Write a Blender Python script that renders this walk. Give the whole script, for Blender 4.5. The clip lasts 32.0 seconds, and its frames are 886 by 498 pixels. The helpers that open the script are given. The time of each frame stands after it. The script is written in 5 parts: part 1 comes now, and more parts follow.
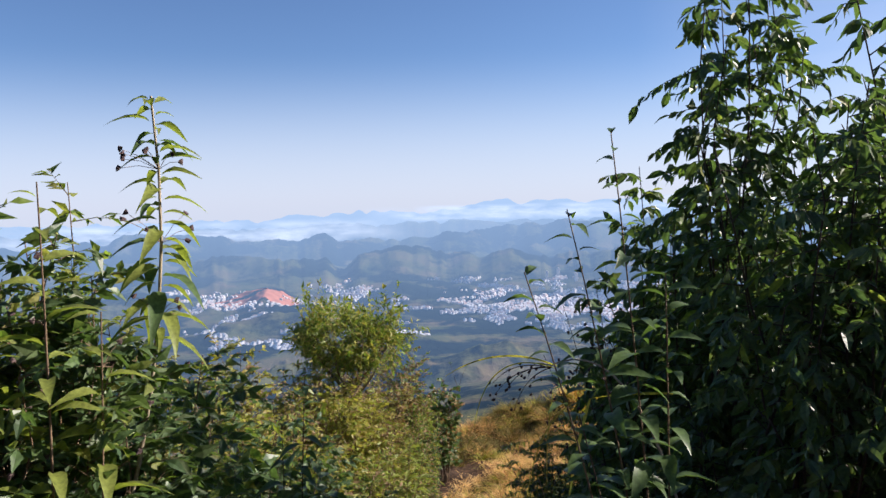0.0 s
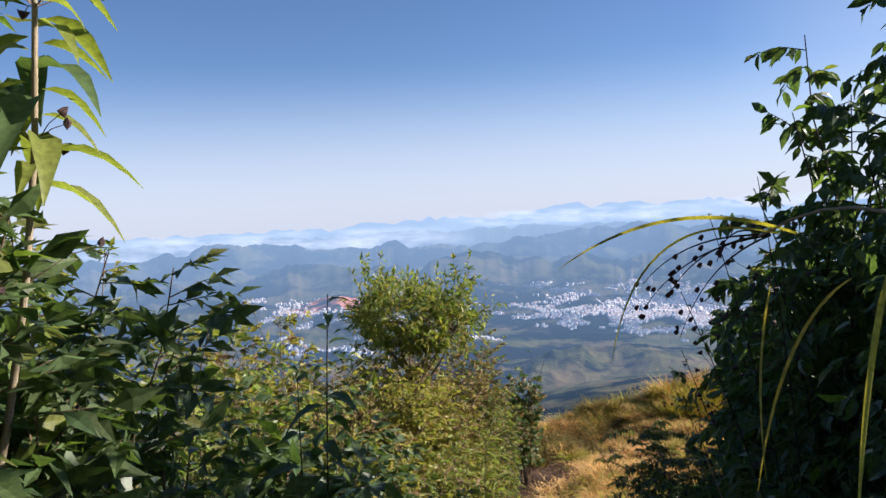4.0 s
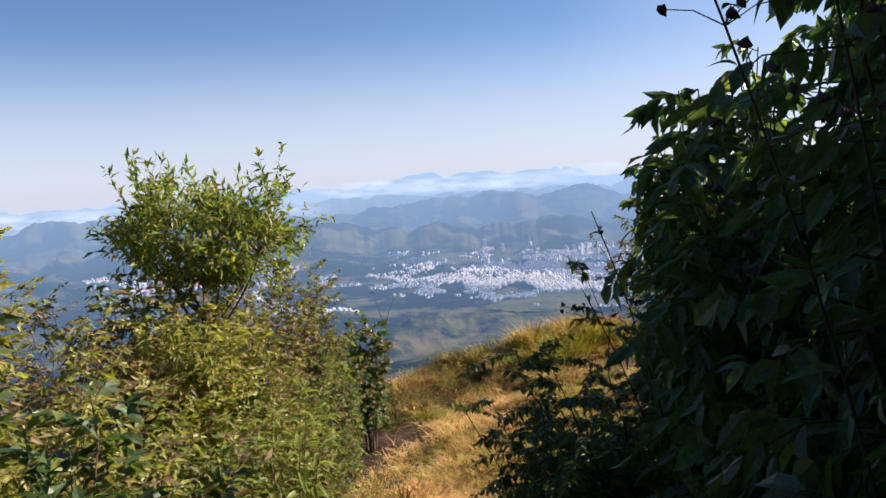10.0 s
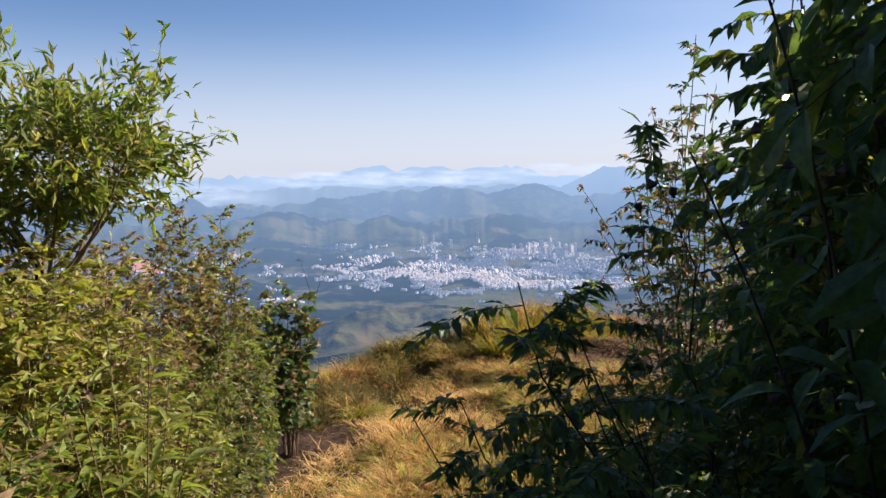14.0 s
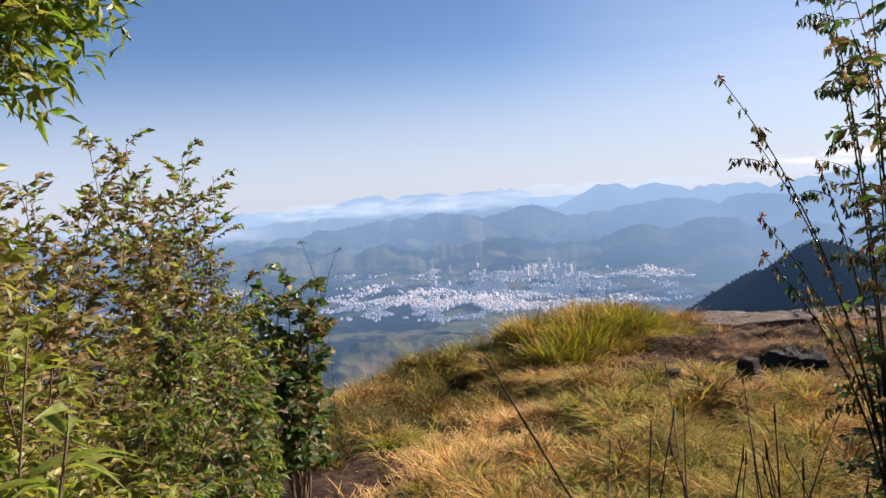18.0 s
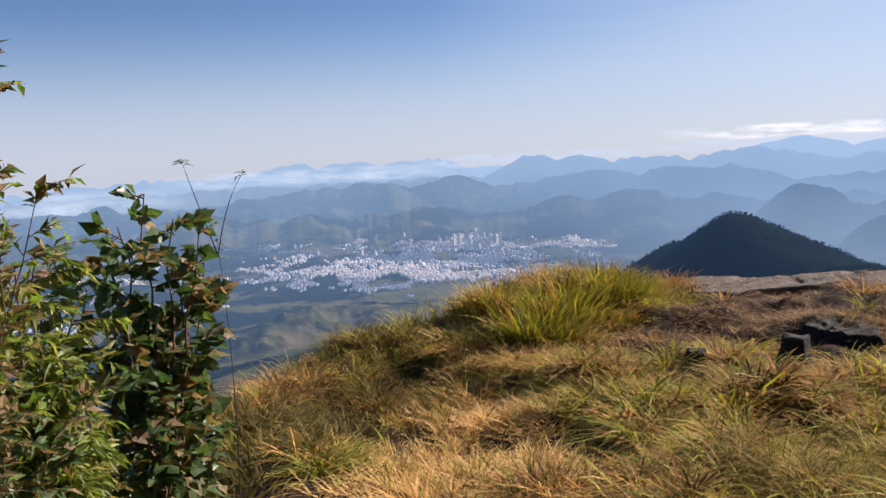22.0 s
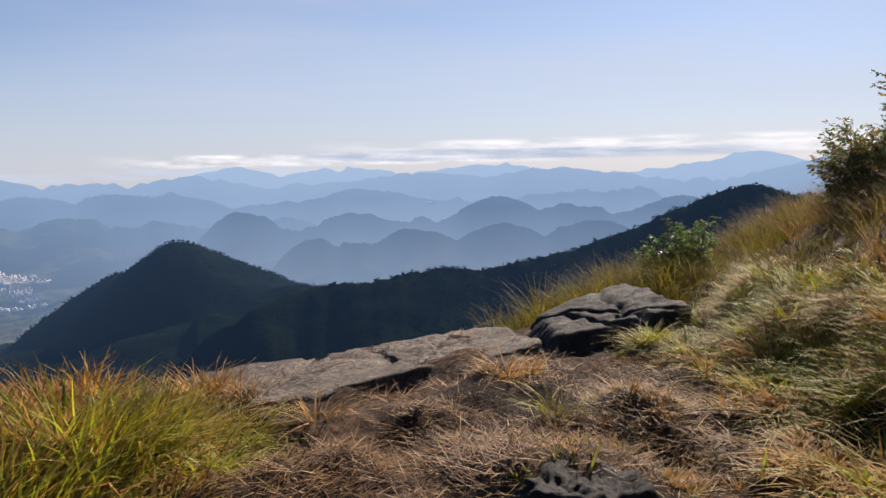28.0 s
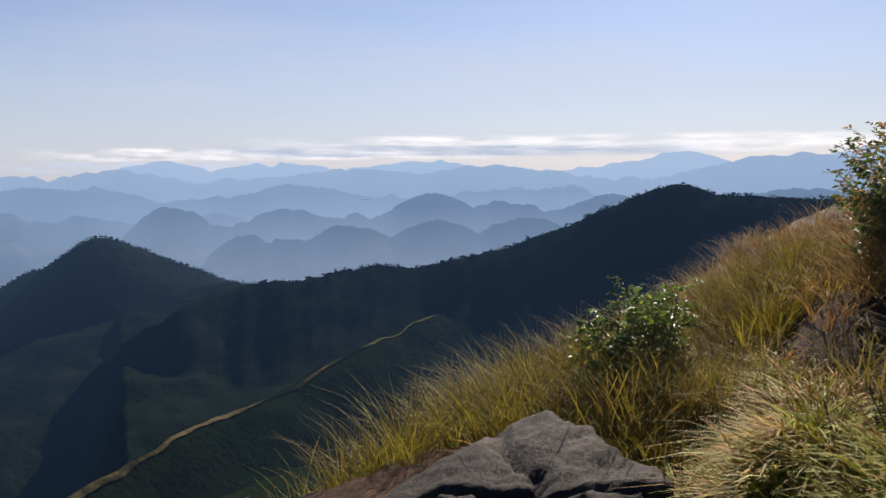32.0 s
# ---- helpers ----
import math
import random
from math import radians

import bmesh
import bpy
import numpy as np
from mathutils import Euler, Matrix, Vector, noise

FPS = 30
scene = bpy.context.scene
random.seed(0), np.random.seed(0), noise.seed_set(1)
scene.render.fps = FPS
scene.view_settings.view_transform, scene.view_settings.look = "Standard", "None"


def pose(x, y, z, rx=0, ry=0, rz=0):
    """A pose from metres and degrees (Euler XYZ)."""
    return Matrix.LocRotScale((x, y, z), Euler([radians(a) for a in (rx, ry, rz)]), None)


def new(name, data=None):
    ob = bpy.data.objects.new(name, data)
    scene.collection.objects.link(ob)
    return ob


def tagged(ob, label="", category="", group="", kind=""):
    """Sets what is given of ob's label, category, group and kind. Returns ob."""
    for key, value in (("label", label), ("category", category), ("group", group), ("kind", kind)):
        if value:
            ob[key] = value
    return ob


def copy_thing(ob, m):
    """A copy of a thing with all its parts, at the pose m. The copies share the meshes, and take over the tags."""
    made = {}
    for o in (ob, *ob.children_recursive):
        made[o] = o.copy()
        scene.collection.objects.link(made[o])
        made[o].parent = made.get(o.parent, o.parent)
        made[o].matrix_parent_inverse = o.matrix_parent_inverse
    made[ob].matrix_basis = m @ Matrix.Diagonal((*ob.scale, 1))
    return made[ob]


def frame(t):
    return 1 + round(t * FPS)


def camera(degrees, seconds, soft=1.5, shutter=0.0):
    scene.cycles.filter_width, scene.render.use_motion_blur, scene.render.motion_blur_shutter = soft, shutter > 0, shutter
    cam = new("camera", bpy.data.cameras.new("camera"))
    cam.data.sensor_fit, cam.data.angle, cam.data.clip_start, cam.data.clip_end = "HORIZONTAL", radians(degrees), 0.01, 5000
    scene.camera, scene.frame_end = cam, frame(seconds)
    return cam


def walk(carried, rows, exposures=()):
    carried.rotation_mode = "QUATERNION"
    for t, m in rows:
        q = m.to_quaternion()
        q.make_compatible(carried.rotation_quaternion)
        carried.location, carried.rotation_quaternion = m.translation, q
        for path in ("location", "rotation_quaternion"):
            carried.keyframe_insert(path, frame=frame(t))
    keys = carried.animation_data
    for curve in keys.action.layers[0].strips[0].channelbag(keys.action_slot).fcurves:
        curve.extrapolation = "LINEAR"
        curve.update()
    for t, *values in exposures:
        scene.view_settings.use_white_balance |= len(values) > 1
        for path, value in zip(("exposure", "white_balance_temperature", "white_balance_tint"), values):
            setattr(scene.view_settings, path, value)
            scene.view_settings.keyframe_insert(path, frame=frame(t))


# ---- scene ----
cam = camera(59.1, 32.0)
METRES, EYE, TILT, LEAN, TURN = 20.0, 1.55, -3.6, 1.5, 0.0
ROWS = [
    (0.0, 0.0, 0.0, 0.0, 0.0, 0.0, -0.0),
    (0.5, 0.0045, 0.0104, -0.0034, 0.14, -1.38, 2.0),
    (1.0, 0.0095, 0.0178, -0.0057, 0.6, -2.52, 2.24),
    (1.5, 0.0064, 0.0261, -0.0108, 3.2, -1.7, 1.78),
    (2.0, 0.002, 0.0372, -0.0134, 5.41, -1.44, 3.03),
    (2.5, 0.0009, 0.0491, -0.0171, 7.76, -0.99, 1.88),
    (4.5, -0.0057, 0.0814, -0.028, 1.8, 0.8, -0.02),
    (5.0, -0.0053, 0.0907, -0.0304, -4.12, 1.01, 1.37),
    (5.5, -0.0039, 0.0985, -0.0324, -6.14, 0.58, 2.87),
    (6.0, -0.005, 0.1048, -0.0378, -16.65, -0.88, 3.79),
    (6.5, -0.0065, 0.1121, -0.0386, -23.69, -2.01, 4.36),
    (7.0, -0.0069, 0.1195, -0.0418, -13.42, 0.44, 5.13),
    (7.5, -0.0045, 0.1333, -0.043, -7.24, 0.43, 2.46),
    (8.0, -0.0034, 0.1463, -0.0488, -7.98, -2.52, 0.15),
    (8.5, 0.0004, 0.1572, -0.0548, -6.87, -4.94, 0.4),
    (9.0, 0.0044, 0.1676, -0.0579, -4.91, -5.66, 0.95),
    (9.5, 0.0062, 0.1793, -0.0592, -4.61, -3.68, 2.33),
    (10.0, 0.0065, 0.1916, -0.0606, -5.37, -1.94, 2.16),
    (10.5, 0.0126, 0.2039, -0.0651, -5.75, -0.06, 3.54),
    (11.0, 0.0134, 0.2166, -0.0667, -5.42, 0.09, 3.36),
    (11.5, 0.0102, 0.2288, -0.0706, -6.13, -1.63, 0.79),
    (12.0, 0.0104, 0.2399, -0.0738, -6.68, -2.24, -1.09),
    (12.5, 0.0106, 0.2531, -0.0759, -6.82, -0.86, -1.42),
    (13.0, 0.0092, 0.265, -0.0781, -9.46, -0.24, -0.83),
    (13.5, 0.0129, 0.2773, -0.0813, -10.21, -0.86, -0.06),
    (14.0, 0.0166, 0.2885, -0.0827, -9.1, -2.37, -0.26),
    (14.5, 0.0162, 0.3001, -0.0848, -9.18, -2.85, 0.28),
    (15.0, 0.0196, 0.3138, -0.0871, -9.77, -2.81, 1.18),
    (15.5, 0.0223, 0.3319, -0.0943, -6.17, -4.39, 0.26),
    (17.5, 0.0111, 0.3852, -0.1097, -5.21, -1.21, 1.34),
    (18.0, 0.0122, 0.3982, -0.1108, -9.29, -0.45, 2.83),
    (18.5, 0.0155, 0.4146, -0.1134, -10.14, 1.06, 4.39),
    (19.0, 0.0136, 0.4302, -0.117, -12.25, 0.65, 3.21),
    (19.5, 0.0134, 0.443, -0.1166, -13.72, 1.19, 3.07),
    (20.0, 0.0168, 0.4597, -0.1181, -14.7, 2.19, 2.25),
    (20.5, 0.0143, 0.4729, -0.12, -16.2, 1.45, 0.14),
    (21.0, 0.0134, 0.4842, -0.1211, -16.0, -0.66, -0.54),
    (21.5, 0.0191, 0.5026, -0.1222, -12.55, -2.06, 1.53),
    (22.0, 0.0207, 0.5159, -0.1235, -14.66, -2.89, 2.44),
    (22.5, 0.0235, 0.5279, -0.1235, -20.59, -3.2, 2.42),
    (23.0, 0.0326, 0.5439, -0.1238, -22.74, -1.61, 3.98),
    (23.5, 0.0361, 0.5586, -0.1248, -24.24, -1.88, 3.56),
    (24.0, 0.0367, 0.5749, -0.1268, -27.3, -1.54, 3.12),
    (24.5, 0.0418, 0.5984, -0.1285, -30.3, -2.47, 2.39),
    (26.5, 0.0671, 0.6801, -0.125, -40.54, -2.64, 5.0),
    (27.0, 0.0813, 0.6991, -0.1222, -43.06, -2.24, 4.41),
    (27.5, 0.1006, 0.7179, -0.1185, -47.39, -1.99, 3.02),
    (28.0, 0.1182, 0.7362, -0.1175, -54.01, -2.8, 3.24),
    (28.5, 0.1403, 0.7501, -0.1148, -60.71, -2.85, 3.97),
    (29.0, 0.1619, 0.7608, -0.1122, -63.72, -1.65, 2.98),
    (29.5, 0.1872, 0.7707, -0.1105, -69.78, -1.4, 2.75),
    (30.0, 0.2104, 0.7756, -0.1092, -68.6, -1.1, 3.54),
    (30.5, 0.2344, 0.7803, -0.1071, -65.06, -1.14, 2.05),
    (31.0, 0.2602, 0.787, -0.1017, -64.28, -1.54, 2.12),
    (31.5, 0.2822, 0.7993, -0.1029, -60.86, -2.3, 2.23),
    (32.0, 0.3018, 0.8101, -0.0976, -58.8, -3.29, 2.81),
]
walk(cam, [(t, pose(0, 0, EYE, TILT, LEAN, TURN) @ pose(METRES * x, METRES * y, METRES * z, 90 + pitch, roll, yaw)) for t, x, y, z, yaw, pitch, roll in ROWS],
     exposures=[(0.0, 1.2, 5800, 16), (6.0, 1.2, 5800, 16), (10.0, 1.2, 5950, 16), (13.0, 1.2, 6050, 16), (17.5, 1.16, 6000, 16), (21.0, 1.0, 5950, 16), (26.0, 0.83, 6150, 16), (32.0, 0.83, 6200, 16)])

# ---- world, sun ----
SUN_AZ, SUN_EL = 77.0, 30.0          # degrees clockwise from +y, and above the horizon
world = bpy.data.worlds.new("morning_sky")
scene.world = world
world.use_nodes = True
wn = world.node_tree.nodes
sky = wn.new("ShaderNodeTexSky")
sky.sky_type, sky.sun_disc = "NISHITA", False
sky.sun_elevation, sky.sun_rotation = radians(SUN_EL), radians(SUN_AZ)
sky.altitude, sky.air_density, sky.dust_density, sky.ozone_density = 1100.0, 0.9, 0.5, 3.5
world.node_tree.links.new(sky.outputs[0], wn["Background"].inputs[0])
wn["Background"].inputs[1].default_value = 0.050
sun_data = bpy.data.lights.new("sun", "SUN")
sun_data.energy, sun_data.angle, sun_data.color = 5.0, radians(0.55), (1.0, 0.86, 0.68)
sun = new("sun", sun_data)
sd = Vector((math.sin(radians(SUN_AZ)) * math.cos(radians(SUN_EL)), math.cos(radians(SUN_AZ)) * math.cos(radians(SUN_EL)), math.sin(radians(SUN_EL))))
sun.rotation_euler = sd.to_track_quat("Z", "Y").to_euler()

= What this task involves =
Collect the lines of the data that carry the word "import".

= Full answer =
import math
import random
from math import radians
import bmesh
import bpy
import numpy as np
from mathutils import Euler, Matrix, Vector, noise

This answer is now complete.